In 2015 his urgent advocacy helped bring about the $35 million federal Drought Communities Program to stimulate drought-ravaged communities in rural Australia.
Three years later, Queensland LNP Senator Barry O’Sullivan is calling on his government to initiate a fresh round of funding.
Speaking from Longreach last week, Mr O’Sullivan announced that he had written to the Prime Minister advising that for many grazing businesses and towns in the state’s west, circumstances were no better than they were three years ago.
“While there’s been some relief in some areas, for those who have not had relief, you can only imagine, if the circumstances were bad in 2015, how bad they are in 2018,” he said.
“There are people now into their second and third year surviving by eroding their equity in their asset base. In effect they’re borrowing money to subsidise their entire life, top to bottom.
“Even if there were a return to better fortunes today, they’re still 20 to 30 months off a cash flow.”
He said it was no secret that he favoured schemes such as cluster fencing and prickly acacia control as the best ways to deliver the stimulus needed.
The current Drought Communities Program began in the 2015-16 financial year and was set to run for four years, offering eligible councils up to $1.5 million to fund shovel-ready projects.

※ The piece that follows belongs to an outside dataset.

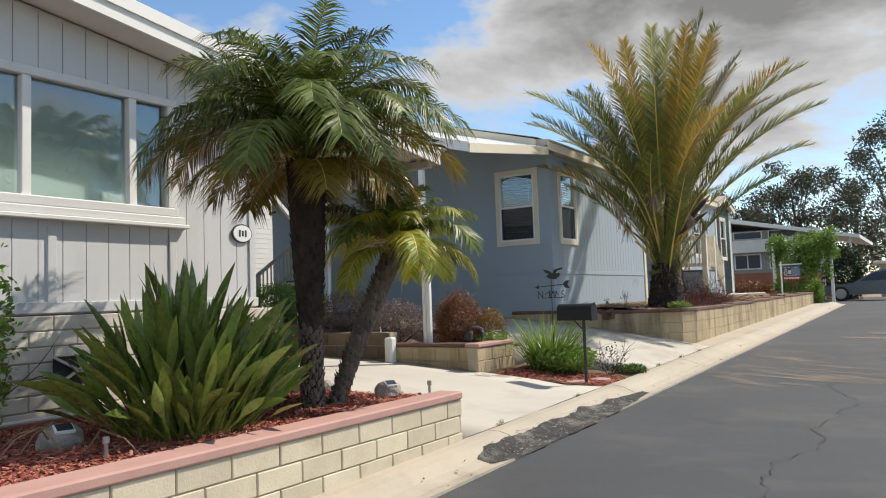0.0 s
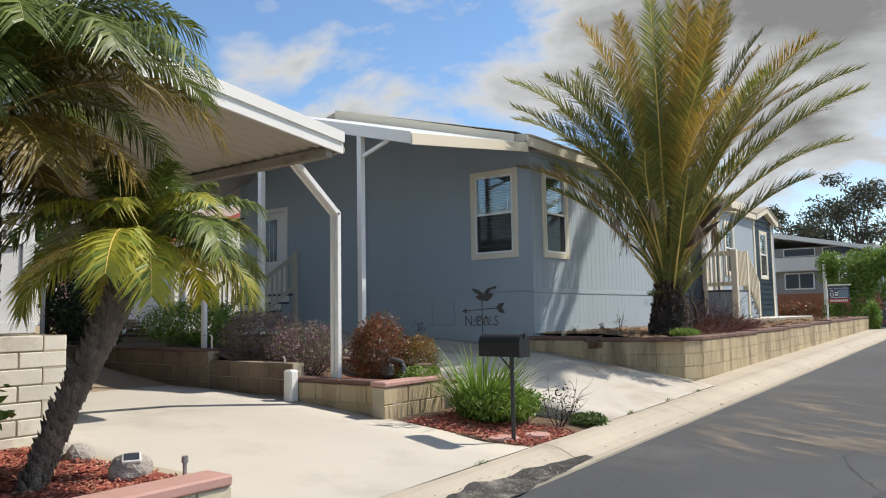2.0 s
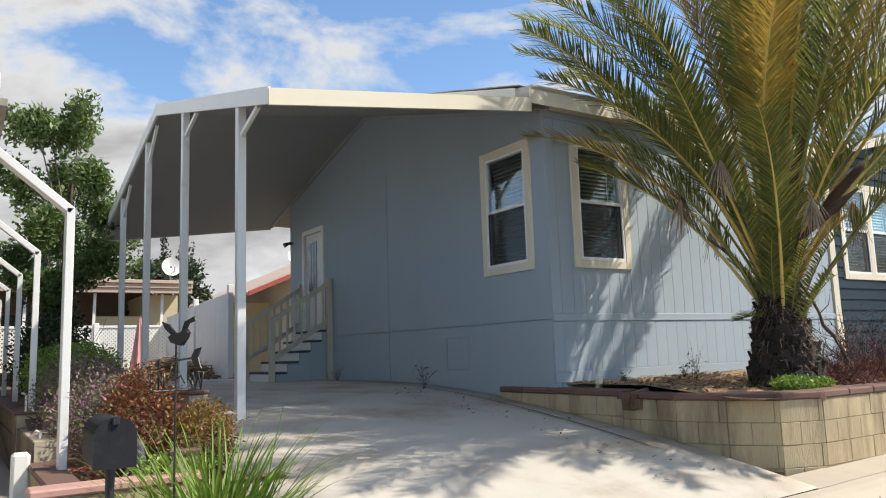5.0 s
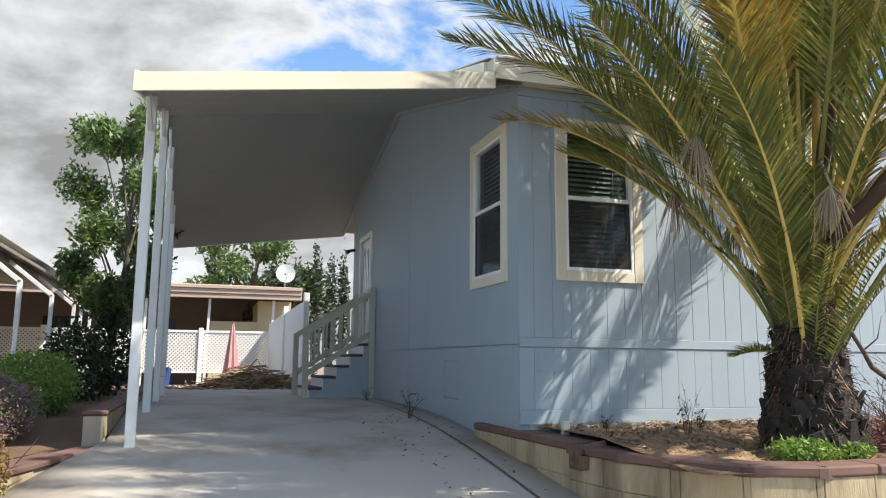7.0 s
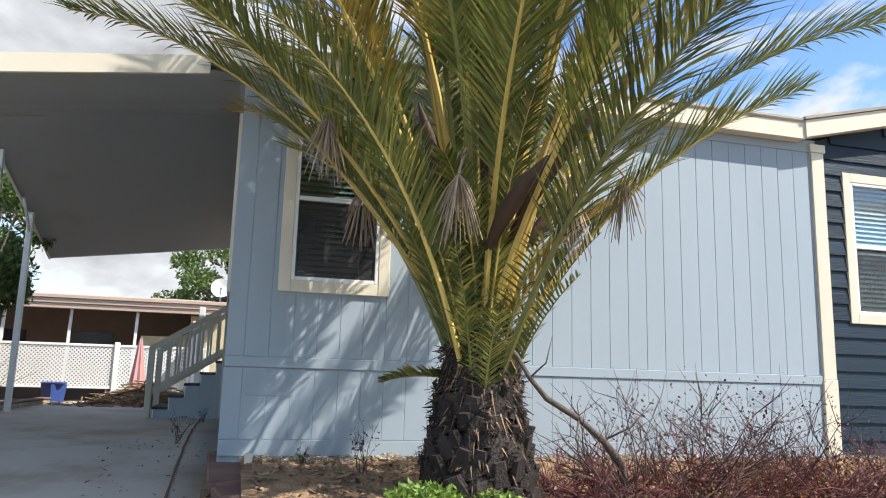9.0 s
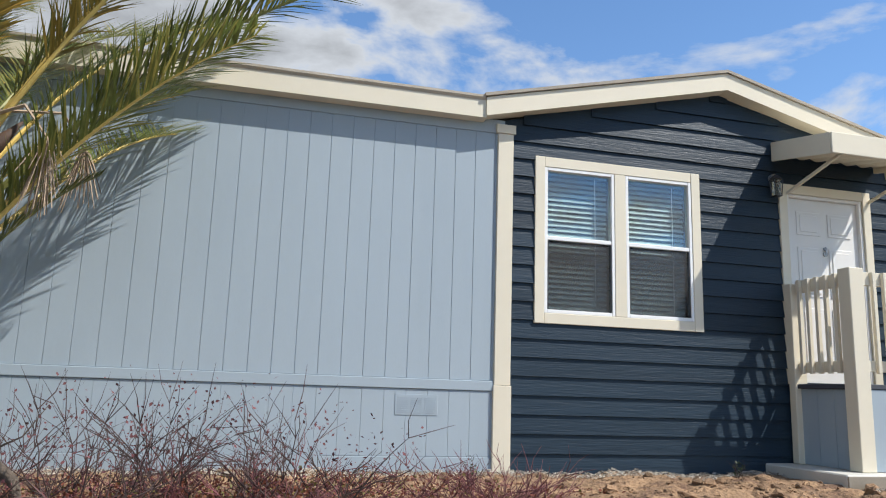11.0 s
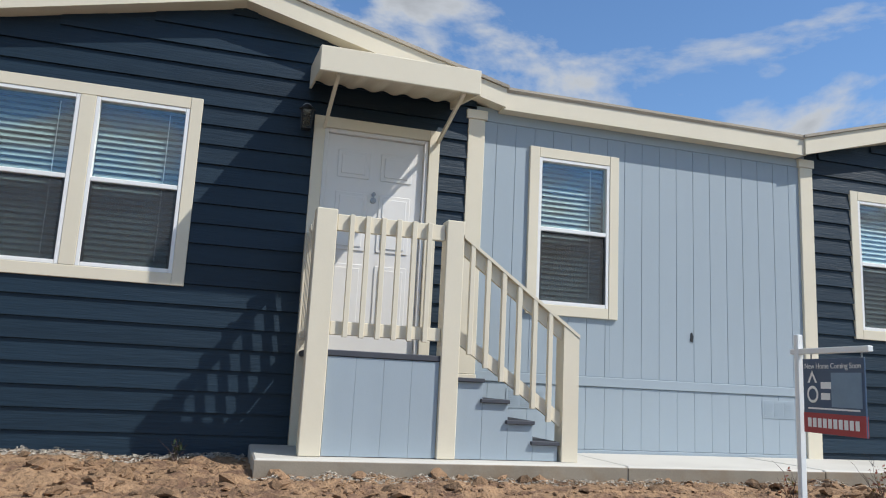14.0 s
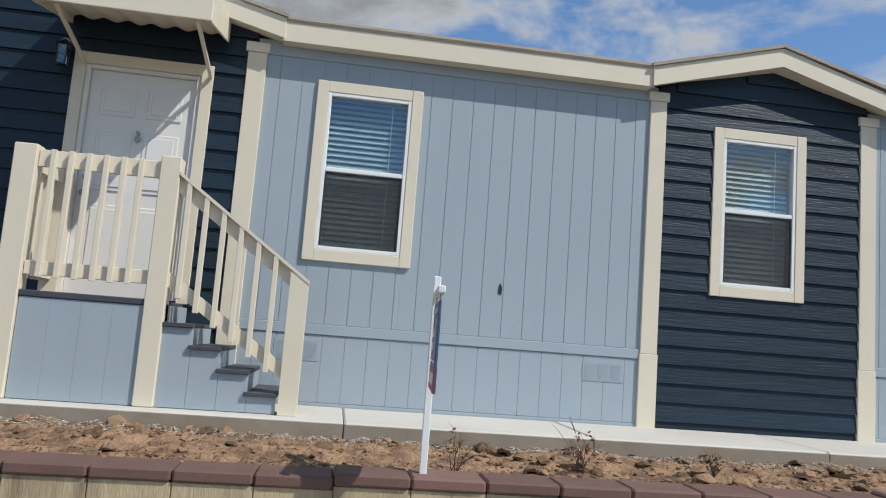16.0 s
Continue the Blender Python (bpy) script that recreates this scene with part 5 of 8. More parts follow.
part("window_sill", Shape().box((NX - 0.02, 0.42, 2.08), (NX + 0.085, 4.90, 2.12), 0.008).box((NX - 0.02, 0.46, 2.121), (NX + 0.06, 4.86, 2.189), 0.008), M_NBTRIM, nw)
for y in (1.98, 3.35, 4.30):
    part("mullion", Shape().box((NX - 0.06, y, 2.271), (NX + 0.02, y + 0.075, 3.234), 0.005), M_OFFWHITE, nw)
for a, b in ((0.60, 1.98), (2.055, 3.35), (3.425, 4.30), (4.375, 4.70)):
    p = part("pane", Shape().box((NX - 0.045, a + 0.001, 2.272), (NX - 0.039, b - 0.001, 3.233)), M_GLASS, nw)
    p.visible_shadow = False
# Added sheet whose pale colour carries the sky reflection of the panes.
glare_sheet = Shape().box((NX - 0.22, 0.56, 2.2), (NX - 0.20, 4.78, 3.28))
single("curtain", glare_sheet, mat("pane_reflection", (0.40, 0.45, 0.42), 0.9, 0.06), "pale grey-green sheet added behind the picture window for its sky reflection", "curtain")
# foundation blocks, vent and pier
block_wall("neighbour_foundation", "cream painted block foundation", (NX + 0.03, -6.0), (NX + 0.03, NY - 0.35), lambda x, y: 0.48, 1.315, 0.125, 0.40, M_BLOCK_WHITE, None)
block_wall("neighbour_pier", "cream painted block pier", (NX + 0.14, NY - 0.34), (NX + 0.14, NY + 0.2), lambda x, y: 0.35, 1.315, 0.125, 0.36, M_BLOCK_WHITE, None)
block_wall("neighbour_pier_side", "cream painted block pier side", (NX + 0.14, NY + 0.2), (-14.0, NY + 0.2), flat_left, 1.315, 0.125, 0.36, M_BLOCK_WHITE, None)
v = thing("crawl_vent", "dark crawl-space vent with a cream ornamental grille", "vent", at=pose(NX + 0.05, 3.58, 0.74, 0, 0, 90))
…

“These are ways we can immediately get money into the community and employ people,” Mr O’Sullivan said. “On payday they go to the baker shop, then the baker goes and fuels his car and so on.”
As to the scale of assistance required three years later, Mr O’Sullivan said it should be relative to the 2015 package, but it was something he expected to discuss directly with the Prime Minister when they returned to federal Parliament in a couple of weeks.
2015 flashback
Flashback to Queensland Country Life reports in April 2015, at the end of a wet season that didn’t eventuate, and a grim picture was being painted across western Queensland.
Business turnover declines of 50 to 60 per cent, school enrolments plummeting – they were all symptoms of an economy in rapid collapse as a severe drought began morphing into a general rural crisis.
As wheels began turning within Abbott government quarters for an economic stimulus package, a committee based around Longreach started up the Western Queensland Drought Appeal, as much to raise urban awareness as to raise financial relief.
At its height, passengers were filling jet charter flights for weekend splurges in Longreach.
Resilience building essential
Programs that build resilience have been identified as the key to managing the effects of recurring drought conditions in rural Australia.
This was one of the recommendations of a report prepared by Dana Kelly for the Western Queensland Drought Appeal.
Titled Beyond the Dust, the final report was released at the end of March but will be launched publicly at the Longreach show in the middle of May.
Its findings, collated after in-depth interviews with 83 people across the central west in 2015, 35 of them small town businesses, have been described as providing a model for all parts of regional Australia.
Its instigators say its findings of severe financial hardship and high levels of stress were the only empirical pieces of evidence gathered throughout the crisis.
The recognition that requests for assistance had to be backed up by evidence-based policy advice were a motivating factor in the commissioning of the report.
The first step it recommended to build resilience was to support and enhance local governance, ensuring that local people were provided with opportunities to actively engage in decision-making processes.
“The high level of adaptability to change in this region means that investment is likely to be well used,” it said.
“When matched with significant local effort with highly motivated volunteers, investment has a significant multiplier effect in these small communities.
“The many examples of successful partnerships, networks and innovative businesses give hope to this region surviving drought and building resilience to withstand future challenges.”
Decentralisation key to resilience
Centralised capital city models of assistance and ‘experts’ arriving to solve a community’s problems for them were two of the roadblocks to rural resilience identified in the Beyond the Dust report.
Its author, Dana Kelly, said regional towns around the central west were quite diverse and it was important to understand differences within and between them.
The report listed 17 major recommendations to build resilience to ongoing drought, putting the decentralisation of the public service and government departments high on the list.
Dana said a more collaborative approach with local decision-making was perhaps the greatest need in rural and remote areas to help communities cope with inevitable change.
Doing this would help address both the symptoms and causes of the challenges, she said.
Using a DUST analogy, she composed a message that “when decision-makers Decide to act [D], these recommendations incorporate strategies to help Understand the local context [U], Support local capacities and institutions [S] and transform towards collaborative local governance [T]”.
This includes improving whole-of-government planning for services, including basing relevant public servants in regional towns.